Directive: Check each line of the data below for the word "part", then extract the ones that have it.

Records:
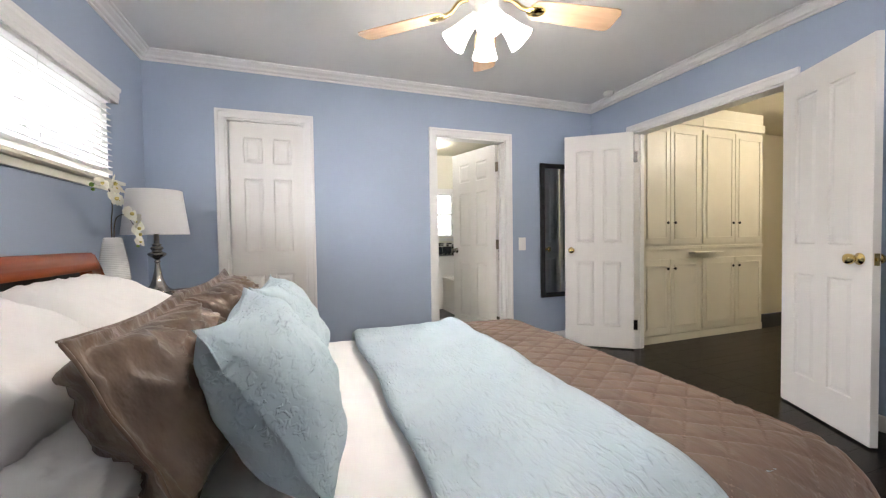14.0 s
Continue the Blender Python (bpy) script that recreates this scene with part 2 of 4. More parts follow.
# ---- mesh helpers ----
def finish(name, bm, mat, parent=None, label="", smooth=False):
    me = bpy.data.meshes.new(name)
    bmesh.ops.recalc_face_normals(bm, faces=bm.faces)
    bm.to_mesh(me)
    bm.free()
    me.materials.append(mat)
    if smooth:
        for p in me.polygons:
            p.use_smooth = True
    ob = new(name, me)
    if parent:
        ob.parent = parent
    if label:
        ob["label"] = label
    return ob


def part(name, bm, mat, parent, label="", smooth=False):
    return finish(name, bm, mat, parent, label, smooth)


def thing(name, label, category, m=None, group=""):
    ob = new(name)
    ob.empty_display_size = 0.1
    if m is not None:
        ob.matrix_world = m
    return tagged(ob, label, category, group)


def add_box(bm, x0, x1, y0, y1, z0, z1, bevel=0.0, seg=2):
    vs = bmesh.ops.create_cube(bm, size=1.0)["verts"]
    for v in vs:
        v.co = ((x0 + x1) / 2 + v.co.x * (x1 - x0), (y0 + y1) / 2 + v.co.y * (y1 - y0), (z0 + z1) / 2 + v.co.z * (z1 - z0))
    if bevel:
        es = {e for v in vs for e in v.link_edges}
        bmesh.ops.bevel(bm, geom=list(es), offset=bevel, segments=seg, affect="EDGES", profile=0.6)
    return bm


def box(x0, x1, y0, y1, z0, z1, bevel=0.0, seg=2):
    return add_box(bmesh.new(), x0, x1, y0, y1, z0, z1, bevel, seg)


def boxes(items, bevel=0.0):
    bm = bmesh.new()
    for it in items:
        add_box(bm, *it, bevel=bevel)
    return bm


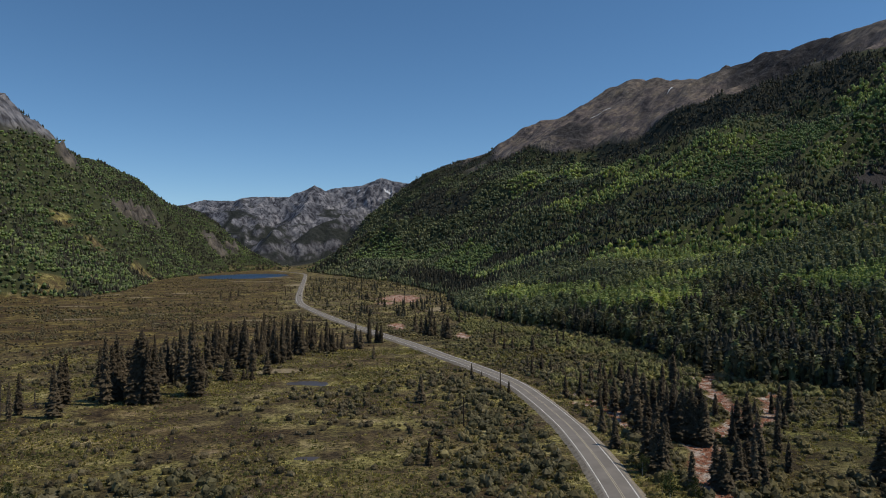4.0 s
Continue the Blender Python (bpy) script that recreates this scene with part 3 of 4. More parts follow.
def jittered(x0, x1, y0, y1, step, rs):
    gx, gy = np.meshgrid(np.arange(x0, x1, step), np.arange(y0, y1, step))
    x, y = gx.ravel(), gy.ravel()
    return x + rs.uniform(-0.5, 0.5, len(x)) * step, y + rs.uniform(-0.5, 0.5, len(x)) * step


rng = random.Random(4)
CONIFERS = [template_conifer(rng) for _ in range(6)]


def leaf(rng, c, out, size):
    """A leaf clump that lies on its crown's outside."""
    out = (Vector(out).normalized() + Vector((rng.gauss(0, 0.35), rng.gauss(0, 0.35), rng.gauss(0.1, 0.3)))).normalized()
    u = out.orthogonal().normalized()
    w, a = out.cross(u), rng.uniform(0, 6.283)
    return [tuple(Vector(c) + (u * math.cos(a + k * 2.1) + w * math.sin(a + k * 2.1)) * size * rng.uniform(0.8, 1.5)) for k in range(3)]


def template_aspen(rng, leaves, size):
    """An upright egg-shaped crown of loose leaf clumps, unit height."""
    v, f = [], []
    low, full = rng.uniform(0.12, 0.25), rng.uniform(0.17, 0.23)
    for k in range(leaves):
        z = rng.uniform(0, 1) ** 0.8
        q = full * math.sin(math.pi * min(1, 0.12 + 0.88 * z) ** 0.9) ** 0.6 * rng.uniform(0.6, 1.1)
        a = rng.uniform(0, 6.283)
        c = (q * math.cos(a), q * math.sin(a), low + (0.97 - low) * z)
        o = len(v)
        v += leaf(rng, c, (c[0], c[1], 0.45 * (c[2] - 0.5)), size)
        f.append((o, o + 1, o + 2))
    return np.array(v), np.array(f)


def solid_crown(rng, v, f, cx, cy, h, wide, sides=5):
    """A closed, uneven egg of foliage from low on the stem to the tip."""
    o, a0 = len(v), rng.uniform(0, 6)
    for z, q in ((0.16, 0.62), (0.55, 1.0)):
        for j in range(sides):
            a = a0 + (j + 0.5 * (z > 0.3)) * 2 * math.pi / sides
            w = wide * q * rng.uniform(0.7, 1.2)
            v.append((cx + w * math.cos(a), cy + w * math.sin(a), h * (z + rng.uniform(-0.07, 0.07))))
    v.append((cx + rng.uniform(-0.3, 0.3) * wide, cy + rng.uniform(-0.3, 0.3) * wide, h))
    for j in range(sides):
        k = (j + 1) % sides
        f += [(o + j, o + k, o + sides + j), (o + k, o + sides + k, o + sides + j), (o + sides + j, o + sides + k, o + 2 * sides)]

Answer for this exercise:
Continue the Blender Python (bpy) script that recreates this scene with part 2 of 4. More parts follow.
def part(name, bm, mat, parent, label="", smooth=False):
Continue the Blender Python (bpy) script that recreates this scene with part 3 of 4. More parts follow.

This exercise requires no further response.